Se oggi Anguilla, ex isola di saline e di schiavi africani nelle West Indies, è indipendente (protettorato inglese con auto-governo), deve ringraziare Jeremiah Gumbs. Fu lui, ancora quando l’isola era un fragile lembo di sabbia alle propaggini dell’impero coloniale britannico, a risvegliare nei locali una pacifica ma nondimeno radicata sete di indipendenza.
La sua tomba si trova in un piccolo cimitero nel centro dell’isola, in direzione The Valley la capitale. Resta all’ombra di una grande quercia, dentro uno spazio recintato da una palizzata di legno dipinta di bianco, coperta da un lastrone di marmo liscio grigio scuro e porta una scritta in inglese che, tradotto, recita: “Sono stato un uomo con voglia di vivere e coraggio, fede e orgoglio, ma ho avuto tutto quello che non poteva essermi negato”. A fianco riposa la moglie Lydia, un’artista, colei che ha creato l’immagine dei tre delfini presenti sulla bandiera anguillana. Sulla sua lapide, invece, si legge: “Cambiamento dopo cambiamento, la vita mi ha attraversata, ma non ha importato quale sia stato il cambiamento, a modo mio sono restata in piedi, e, quale sia stata la sfida, ho affrontato con fermezza ogni nuovo giorno”.

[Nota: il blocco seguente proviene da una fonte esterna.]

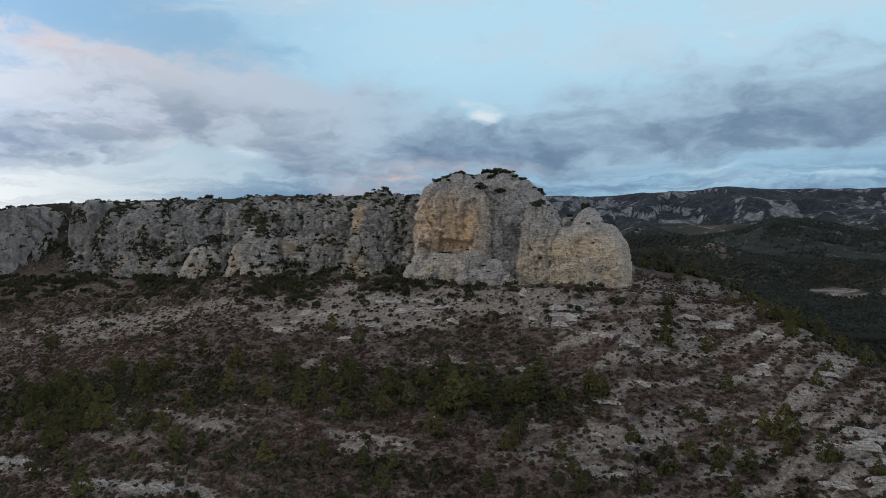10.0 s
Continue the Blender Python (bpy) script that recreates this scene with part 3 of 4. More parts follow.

Una coppia molto unita, anche da quell’interesse di rendere indipendente la loro Patria. Lo racconta la storia. Nel 1967 Anguilla rifiutò di essere inserita in uno stato associato alla Gran Bretagna con St Kitts-Nevis, due isole delle Antille. Per riuscirci lo stesso Jeremiah si rivolse direttamente alle Nazioni Unite. Alan, il figlio di Gumbs ci racconta un aneddoto relativo alla questione. “Il massimo esponente di Saint Kitts, Robert Bradshaw, disse ‘Dovrete mangiare le vostre stesse ossa per sopravvivere’. Grazie al suo potere, congelò i depositi e bloccò la posta in arrivo. Voleva affamare gli anguillani. Jeremia allora si rivolse al capo della Posta, un caro amico, ma anche lui disse ‘Non posso aiutarti, ordini superiori’. Jeremiah, con l’aiuto della popolazione, trovò però il modo di intercettare i plichi postali e fece un francobollo con scritto Anguilla Indipendente.
Da quel giorno ebbe inizio la rivoluzione, sebbene Jeremiah la attuò sempre in modo pacifico. Non a caso era un grande estimatore di Gandhi e scelse di battersi con i suoi stessi metodi. Parlando alla gente risvegliò nei locali sete di indipendenza.
Gli inglesi nel 1969 provarono ad unire Anguilla a Barbados, ma Jeremiah disse “Piuttosto mi faccio tagliare la testa”. Le due realtà erano troppo diverse per potere convivere. Jeremiah spiegò agli anguillani che in 300 anni di dominazione inglese non avevano ancora elettricità, né acqua, né strade. Disse “Non dobbiamo avere paura, non possono portarci via nulla perché non abbiamo niente”. Gli inglesi mandarono le truppe e Fidel Castro offrì ad Anguilla la sua protezione, ma Jeremiah la rifiutò. Attese le truppe inglesi e diede ordine al suo popolo di non difendersi. Nessun soldato doveva restare ucciso. Così durante la loro permanenza sull’isola, tra gli abitanti e le truppe si instaurarono dei buoni rapporti. Morirono due soldati, ma di broncopolmonite.
In quegli anni anche gli americani misero gli occhi su Anguilla perché aveva una posizione strategica, ma la volontà anguillana era di essere liberi. Resistettero fino a quando, nel 1971 Anguilla ottenne, pur rimanendo dipendente dal Regno Unito, la facoltà di auto governarsi e di eleggere i propri politici. Questo permise al luogo di fiorire ottenendo negli anni una salute economica e culturale pari alle bellezze naturali.